Blown Plaster

Joined
28 Nov 2020
Messages
143
Reaction score
4
Country
United Kingdom
Hi

I am trying to decorate a room in our new house which is on the first floor of a 80s double storey extension. I have found a lot of blown Plaster on one wall particularly. The would have been the original external brick wall, I'm guessing is blown because of what it was applied to. There's also a crack running down it, what do people think would the cause be?

I'm guessing a new skim would have to be on the base render after its sealed?

Thanks
 

Attachments

  • 20210829_120513.jpg
    20210829_120513.jpg
    199.8 KB · Views: 142
That looks like seraphite, I have it in my house. The top coat is very prone to cracking. Unless the seraphite base coat is also blown, it’s a case of patching and sanding or getting a skim done. Buy a cheap moisture detector and make sure you’ve no damp issues
 
That looks like seraphite, I have it in my house. The top coat is very prone to cracking. Unless the seraphite base coat is also blown, it’s a case of patching and sanding or getting a skim done. Buy a cheap moisture detector and make sure you’ve no damp issues

Thanks, the very course layer in the photo doesn't appear blown, just the plastering on top. I was thinking about testing the moisture too

Has somebody used a steam wallpaper stripper on it?
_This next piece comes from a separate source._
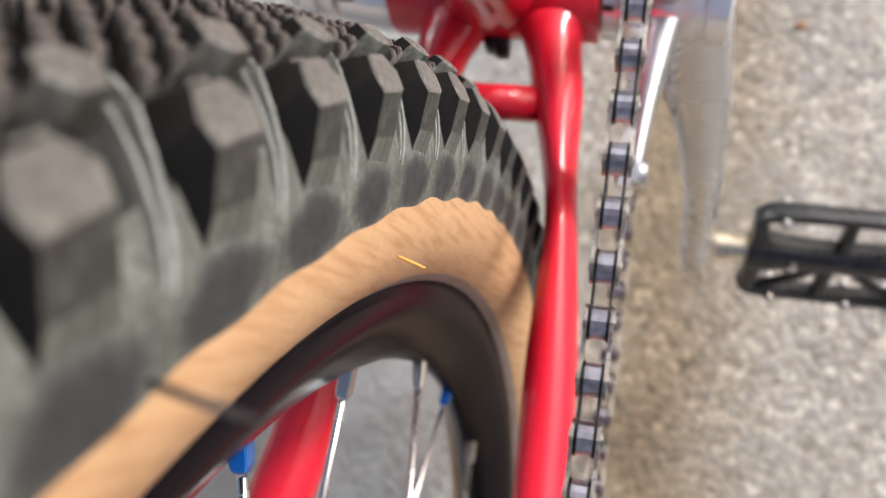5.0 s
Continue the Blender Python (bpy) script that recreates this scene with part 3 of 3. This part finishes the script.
KINDS = (("ridge_p", "ridge"), ("ridge_q", "ridge"), ("ridge_r", "ridge"), ("ridge_s", "ridge"), ("stud_q", "stud"), ("stud_s", "stud"), ("crown_stud", "stud"), ("inner_knob", "knob"),
         ("outer_knob", "knob"), ("web", "rib"), ("thin_web", "rib"), ("tie", "block"))
rest = bmesh.new()
TREAD = (RUBBER, WORN_LIT, DUSTY, KNOB_TOP, DUST_LINE, DIM_DUST, HALF_SHADED, SHADED_SIDE)
FIRST, LAST = -3, 4                        # periods built as single pieces, counted from the phase
for kind, plain in KINDS:
    for mirror in (1, -1):
        half = 0.0 if mirror > 0 else STEP / 2
        me = bpy.data.meshes.new(plain)
        bm = tread_piece(kind, mirror)
        bm.to_mesh(me)
        bm.free()
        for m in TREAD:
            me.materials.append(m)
        if kind.startswith(("ridge", "stud", "crown")):
            me.shade_smooth()
            me.set_sharp_from_angle(angle=radians(48))
        elif "knob" in kind:
            me.shade_smooth()
            me.set_sharp_from_angle(angle=radians(24))
        for i in range(PERIODS):
            if kind == "crown_stud" and mirror < 0:
                break
            ang = PHASE + half + i * STEP
            k = i if i <= PERIODS // 2 else i - PERIODS
            turn = Matrix.Rotation(radians(ang), 4, "X")
            if FIRST <= k <= LAST + 2 and not (mirror < 0 and kind in ("web", "thin_web", "tie", "crown_stud")):
                ob = new(plain, me)
                ob.parent = tyre
                ob.matrix_basis = turn
            else:
                tmp = me.copy()
                tmp.transform(turn)
                rest.from_mesh(tmp)
                bpy.data.meshes.remove(tmp)
tagged(part("tread", rest, None, tyre, "the tread's many further knobs and ridges", smooth=False, mats=TREAD), kind="stuff")

# rim
half = [(0.0100, 0.2866), (0.0114, 0.2874), (0.0124, 0.2867), (0.0127, 0.2835), (0.0127, 0.2808), (0.0117, 0.2781), (0.0085, 0.2735), (0.0050, 0.2688), (0.0026, 0.2664)]
prof = half + [(0.0, 0.2656)] + [(-x, r) for x, r in reversed(half)] + [(-0.0095, 0.2800), (0.0, 0.2780), (0.0095, 0.2800)]
rim = part("rim", turned(prof, 180, closed=True), RIM_BLACK, wheel, "black anodised rim")
# hub and cog
bm = turned([(-0.062, 0.0045), (-0.062, 0.006), (-0.056, 0.009), (-0.044, 0.012), (-0.040, 0.014), (-0.035, 0.0275), (-0.032, 0.0275), (-0.028, 0.012), (0.0, 0.0105), (0.022, 0.012),
             (0.026, 0.0275), (0.029, 0.0275), (0.033, 0.014), (0.042, 0.013), (0.058, 0.009), (0.062, 0.006), (0.062, 0.0045)], 40)
part("hub", bm, ALLOY, wheel, "silver hub")
sharp(bpy.data.objects["hub"], 40)


def toothed(n, r, x0, x1, hole, depth=0.0042):
    """A toothed ring about the x axis, r the chain's radius."""
    bm = bmesh.new()
    outline = []
    for i in range(n):
        a = 2 * math.pi * (i + 0.5) / n
        d = math.pi / n
        for f, rr in ((-0.55, r - depth), (-0.32, r - 0.0005), (-0.14, r + 0.0026), (0.14, r + 0.0026), (0.32, r - 0.0005), (0.55, r - depth)):
            outline.append((rr, a + d * f * 1.5))
    rings = [[bm.verts.new((x, q * math.cos(a), q * math.sin(a))) for q, a in outline] for x in (x0, x1)]
    inner = [[bm.verts.new((x, hole * math.cos(a), hole * math.sin(a))) for q, a in outline] for x in (x0, x1)]
    m = len(outline)
    for k in range(m):
        j = (k + 1) % m
        bm.faces.new((rings[0][k], rings[0][j], rings[1][j], rings[1][k]))
        bm.faces.new((inner[0][k], inner[0][j], inner[1][j], inner[1][k]))
        for s in (0, 1):
            bm.faces.new((rings[s][k], rings[s][j], inner[s][j], inner[s][k]))
    bmesh.ops.recalc_face_normals(bm, faces=bm.faces)
    return bm


part("cog", toothed(18, COG, CHAIN_X - 0.0012, CHAIN_X + 0.0012, 0.016), STEEL, wheel, "steel cog", smooth=False)

# spokes, each with its nipple
SPOKES, SPOKE0 = 30, 7.2


def nipple_mesh(mat, name, long):
    bm = turned([(-0.004, 0.0024), (0.0005, 0.0024), (long - 0.0010, 0.0022), (long - 0.0003, 0.0018), (long, 0.0013)], 4)
    bmesh.ops.rotate(bm, verts=bm.verts, matrix=Matrix.Rotation(radians(45), 3, "X"))
    bmesh.ops.bevel(bm, geom=bm.edges[:], offset=0.0003, segments=1, affect="EDGES")
    me = bpy.data.meshes.new(name)
    bm.to_mesh(me)
    bm.free()
    me.materials.append(mat)
    return me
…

No, not a far as I know. Potentially many moons ago as I did find tiny pieces of wall paper on the wall. Would the stream also crack the seraphite layer?
 
Yes, if it is held in one place long enough to make it hot.
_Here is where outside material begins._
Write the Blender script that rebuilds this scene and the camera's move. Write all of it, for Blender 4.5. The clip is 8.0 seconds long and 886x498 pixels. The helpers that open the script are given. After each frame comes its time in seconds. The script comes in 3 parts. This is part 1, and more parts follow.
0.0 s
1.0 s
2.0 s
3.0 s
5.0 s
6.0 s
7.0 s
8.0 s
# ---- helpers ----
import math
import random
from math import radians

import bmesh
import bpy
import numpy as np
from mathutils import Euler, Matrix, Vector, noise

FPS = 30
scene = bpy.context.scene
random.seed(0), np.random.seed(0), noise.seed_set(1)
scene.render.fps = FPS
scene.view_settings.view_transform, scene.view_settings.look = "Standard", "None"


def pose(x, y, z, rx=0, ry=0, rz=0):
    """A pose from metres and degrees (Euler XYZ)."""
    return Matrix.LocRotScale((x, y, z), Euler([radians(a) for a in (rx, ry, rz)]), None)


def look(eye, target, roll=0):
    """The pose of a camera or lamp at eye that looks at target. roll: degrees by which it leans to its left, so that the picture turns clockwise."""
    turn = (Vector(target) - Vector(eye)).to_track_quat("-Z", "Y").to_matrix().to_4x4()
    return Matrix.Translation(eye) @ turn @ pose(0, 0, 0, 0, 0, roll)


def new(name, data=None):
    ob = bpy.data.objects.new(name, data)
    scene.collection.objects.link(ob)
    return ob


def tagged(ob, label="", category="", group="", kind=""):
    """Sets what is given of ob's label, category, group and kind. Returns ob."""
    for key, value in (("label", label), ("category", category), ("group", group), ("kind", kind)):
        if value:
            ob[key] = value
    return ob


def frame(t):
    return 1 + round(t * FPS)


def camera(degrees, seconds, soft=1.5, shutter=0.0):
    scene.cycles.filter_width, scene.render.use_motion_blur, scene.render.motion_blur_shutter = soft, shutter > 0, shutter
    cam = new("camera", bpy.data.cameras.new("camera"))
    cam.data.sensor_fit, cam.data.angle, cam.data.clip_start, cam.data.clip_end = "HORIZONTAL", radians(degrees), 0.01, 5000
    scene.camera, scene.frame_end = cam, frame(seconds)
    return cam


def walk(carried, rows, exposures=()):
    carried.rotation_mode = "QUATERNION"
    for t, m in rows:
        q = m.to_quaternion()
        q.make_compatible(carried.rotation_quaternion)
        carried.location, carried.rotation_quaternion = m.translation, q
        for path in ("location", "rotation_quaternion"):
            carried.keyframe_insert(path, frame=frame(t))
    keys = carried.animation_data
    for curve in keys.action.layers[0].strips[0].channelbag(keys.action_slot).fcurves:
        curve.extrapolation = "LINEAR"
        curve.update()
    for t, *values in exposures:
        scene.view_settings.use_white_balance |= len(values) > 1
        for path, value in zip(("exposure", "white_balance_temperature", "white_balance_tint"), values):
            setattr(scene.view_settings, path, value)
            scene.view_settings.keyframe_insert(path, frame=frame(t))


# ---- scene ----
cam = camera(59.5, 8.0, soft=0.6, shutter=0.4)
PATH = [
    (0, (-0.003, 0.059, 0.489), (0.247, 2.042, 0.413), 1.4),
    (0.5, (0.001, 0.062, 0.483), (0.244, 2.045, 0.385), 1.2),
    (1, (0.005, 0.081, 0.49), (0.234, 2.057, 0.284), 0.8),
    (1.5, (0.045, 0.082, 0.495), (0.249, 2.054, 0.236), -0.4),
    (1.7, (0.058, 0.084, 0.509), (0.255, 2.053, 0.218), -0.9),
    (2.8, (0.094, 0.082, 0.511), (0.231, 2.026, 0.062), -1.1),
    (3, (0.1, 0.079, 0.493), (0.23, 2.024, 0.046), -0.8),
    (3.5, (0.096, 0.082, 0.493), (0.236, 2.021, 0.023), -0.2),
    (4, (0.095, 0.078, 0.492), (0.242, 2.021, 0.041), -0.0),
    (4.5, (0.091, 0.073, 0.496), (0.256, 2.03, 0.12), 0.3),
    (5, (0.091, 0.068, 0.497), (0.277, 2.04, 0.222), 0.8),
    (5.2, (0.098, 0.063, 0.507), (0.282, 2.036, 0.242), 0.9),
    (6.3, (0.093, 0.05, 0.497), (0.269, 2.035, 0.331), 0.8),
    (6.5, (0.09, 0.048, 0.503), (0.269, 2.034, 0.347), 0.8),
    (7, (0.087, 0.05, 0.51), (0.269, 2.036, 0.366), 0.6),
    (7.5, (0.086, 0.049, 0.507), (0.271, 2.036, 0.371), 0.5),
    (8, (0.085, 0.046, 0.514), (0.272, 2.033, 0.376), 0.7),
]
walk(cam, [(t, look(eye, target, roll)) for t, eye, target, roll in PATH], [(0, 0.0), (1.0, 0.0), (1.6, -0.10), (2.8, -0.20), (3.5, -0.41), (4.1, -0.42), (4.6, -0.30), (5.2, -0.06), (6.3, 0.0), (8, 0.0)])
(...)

In your photo the base coat appears to have stones in it, and to be cracked, so perhaps it is old mortar render, on the wall surface that was previously external and the crack is still moving.
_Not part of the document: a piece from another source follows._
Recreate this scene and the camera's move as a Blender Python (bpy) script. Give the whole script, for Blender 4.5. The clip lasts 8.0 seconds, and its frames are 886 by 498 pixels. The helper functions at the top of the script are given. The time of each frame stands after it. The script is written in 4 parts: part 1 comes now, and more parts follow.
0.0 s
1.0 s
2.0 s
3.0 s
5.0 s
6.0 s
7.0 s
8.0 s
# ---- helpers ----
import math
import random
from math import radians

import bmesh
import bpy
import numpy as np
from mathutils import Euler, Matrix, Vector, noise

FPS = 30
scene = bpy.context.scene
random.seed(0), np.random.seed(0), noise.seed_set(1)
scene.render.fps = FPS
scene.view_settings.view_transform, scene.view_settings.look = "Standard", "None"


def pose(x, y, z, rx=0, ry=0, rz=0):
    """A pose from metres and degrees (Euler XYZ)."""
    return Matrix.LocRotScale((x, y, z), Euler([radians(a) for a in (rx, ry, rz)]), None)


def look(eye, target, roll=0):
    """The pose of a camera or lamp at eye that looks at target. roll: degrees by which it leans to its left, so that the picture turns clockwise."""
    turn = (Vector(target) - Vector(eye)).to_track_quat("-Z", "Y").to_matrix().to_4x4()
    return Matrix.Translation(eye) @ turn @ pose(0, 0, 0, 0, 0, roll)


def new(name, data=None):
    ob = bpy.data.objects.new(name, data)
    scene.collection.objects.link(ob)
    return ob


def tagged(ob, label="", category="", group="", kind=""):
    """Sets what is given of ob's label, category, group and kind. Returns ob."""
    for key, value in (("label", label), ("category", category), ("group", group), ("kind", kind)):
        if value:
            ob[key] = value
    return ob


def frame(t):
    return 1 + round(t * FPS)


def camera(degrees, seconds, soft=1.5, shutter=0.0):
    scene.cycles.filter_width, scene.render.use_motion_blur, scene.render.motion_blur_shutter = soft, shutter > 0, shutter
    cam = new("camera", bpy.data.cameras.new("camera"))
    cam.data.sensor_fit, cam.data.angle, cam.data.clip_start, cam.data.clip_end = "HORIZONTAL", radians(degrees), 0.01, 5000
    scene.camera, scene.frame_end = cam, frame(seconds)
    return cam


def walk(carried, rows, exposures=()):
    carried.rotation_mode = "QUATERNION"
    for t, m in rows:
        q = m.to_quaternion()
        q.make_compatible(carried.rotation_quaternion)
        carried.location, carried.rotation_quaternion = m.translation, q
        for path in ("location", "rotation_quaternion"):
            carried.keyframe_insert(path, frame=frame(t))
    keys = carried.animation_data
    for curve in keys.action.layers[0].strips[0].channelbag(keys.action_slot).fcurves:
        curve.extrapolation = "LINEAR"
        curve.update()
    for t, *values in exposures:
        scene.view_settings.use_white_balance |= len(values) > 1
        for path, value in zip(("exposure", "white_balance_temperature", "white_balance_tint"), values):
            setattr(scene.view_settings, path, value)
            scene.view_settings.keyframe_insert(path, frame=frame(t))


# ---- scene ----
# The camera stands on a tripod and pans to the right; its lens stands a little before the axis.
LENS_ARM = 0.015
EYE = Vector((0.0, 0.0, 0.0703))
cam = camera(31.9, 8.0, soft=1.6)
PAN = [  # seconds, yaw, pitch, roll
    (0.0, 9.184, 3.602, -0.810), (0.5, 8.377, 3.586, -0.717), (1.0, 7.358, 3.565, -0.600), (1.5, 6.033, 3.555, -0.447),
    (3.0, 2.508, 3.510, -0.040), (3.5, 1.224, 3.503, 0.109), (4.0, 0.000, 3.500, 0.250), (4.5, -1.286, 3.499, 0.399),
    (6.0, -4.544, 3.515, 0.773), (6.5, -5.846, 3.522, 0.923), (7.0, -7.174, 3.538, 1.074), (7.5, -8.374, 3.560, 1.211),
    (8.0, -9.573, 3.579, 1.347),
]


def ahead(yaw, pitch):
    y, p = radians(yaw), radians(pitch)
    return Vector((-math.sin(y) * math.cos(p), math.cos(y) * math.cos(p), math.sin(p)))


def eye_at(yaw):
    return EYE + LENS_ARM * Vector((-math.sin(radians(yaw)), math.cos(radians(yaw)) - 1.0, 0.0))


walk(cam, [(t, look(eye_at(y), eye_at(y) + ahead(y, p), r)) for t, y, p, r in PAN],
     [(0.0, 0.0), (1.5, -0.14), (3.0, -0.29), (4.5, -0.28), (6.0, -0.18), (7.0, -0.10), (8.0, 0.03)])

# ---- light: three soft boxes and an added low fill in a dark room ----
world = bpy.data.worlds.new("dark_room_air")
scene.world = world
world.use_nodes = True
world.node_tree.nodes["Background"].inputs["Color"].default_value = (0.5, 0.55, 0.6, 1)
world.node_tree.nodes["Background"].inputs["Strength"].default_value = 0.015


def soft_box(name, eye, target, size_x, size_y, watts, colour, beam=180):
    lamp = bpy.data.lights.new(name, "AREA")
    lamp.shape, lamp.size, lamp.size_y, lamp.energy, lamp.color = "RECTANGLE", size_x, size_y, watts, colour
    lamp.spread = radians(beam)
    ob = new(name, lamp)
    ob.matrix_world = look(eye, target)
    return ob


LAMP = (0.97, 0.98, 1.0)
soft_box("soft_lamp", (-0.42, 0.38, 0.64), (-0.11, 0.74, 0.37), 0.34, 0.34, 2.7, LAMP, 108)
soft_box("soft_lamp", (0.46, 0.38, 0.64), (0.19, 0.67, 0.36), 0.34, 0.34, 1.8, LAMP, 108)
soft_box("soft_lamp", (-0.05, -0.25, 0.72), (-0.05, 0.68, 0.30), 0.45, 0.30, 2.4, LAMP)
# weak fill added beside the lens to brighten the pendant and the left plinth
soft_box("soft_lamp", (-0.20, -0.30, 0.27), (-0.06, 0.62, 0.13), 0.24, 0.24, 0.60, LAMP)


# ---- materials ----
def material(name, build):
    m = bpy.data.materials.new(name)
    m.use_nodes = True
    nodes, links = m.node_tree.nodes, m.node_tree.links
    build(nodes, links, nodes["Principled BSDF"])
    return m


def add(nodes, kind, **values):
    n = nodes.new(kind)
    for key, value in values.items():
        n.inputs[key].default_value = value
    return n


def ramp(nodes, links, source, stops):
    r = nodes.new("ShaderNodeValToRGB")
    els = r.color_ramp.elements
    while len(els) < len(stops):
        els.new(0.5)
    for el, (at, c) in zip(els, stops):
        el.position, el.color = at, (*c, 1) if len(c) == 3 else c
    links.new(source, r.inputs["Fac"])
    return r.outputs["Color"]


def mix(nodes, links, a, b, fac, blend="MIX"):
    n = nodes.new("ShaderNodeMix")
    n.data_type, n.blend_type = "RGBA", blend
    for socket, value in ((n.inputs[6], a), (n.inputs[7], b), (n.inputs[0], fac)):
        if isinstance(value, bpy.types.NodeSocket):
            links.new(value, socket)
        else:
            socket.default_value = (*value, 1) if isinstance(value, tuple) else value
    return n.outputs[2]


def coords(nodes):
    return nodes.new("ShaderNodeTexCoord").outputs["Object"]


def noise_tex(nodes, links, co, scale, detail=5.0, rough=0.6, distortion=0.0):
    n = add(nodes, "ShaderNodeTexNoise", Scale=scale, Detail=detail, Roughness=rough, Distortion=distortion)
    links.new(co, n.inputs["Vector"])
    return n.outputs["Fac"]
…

The sirapite skim used to be applied very thinly to a bonding or browning basecoat. I don't know if it was suitable for cement render. It gives a good hard, smooth surface that can be polished up. Now discontinued. I remember a old plasterer telling me that he applied it so thinly that it did not add to the thickness of the wall, it just filled in the pores, shrinkage cracks and imperfections in the backing coat. Modern finish plasters are typically 2mm thick.


Edit
I just looked it up, and it is a "fully hydrated" gypsum plaster, like Keene's cement, which I have heard of but never seen. Possibly something similar is used in restoration work.
 
Last edited:
Oh, I thought the cement render was being called syraphite, never heard of syraphite before.

I went out and bought polycell plaster repair yesterday. Only concern is the dust from the cement render underneath, I tried to clean in but it seemed never ending

Thanks
 
You can prime the dusty old render with 1 part PVA glue in 3 parts water. Apply one coat, let it sink in and dry.

When you are ready to replaster, apply another coat and plaster onto it while still tacky.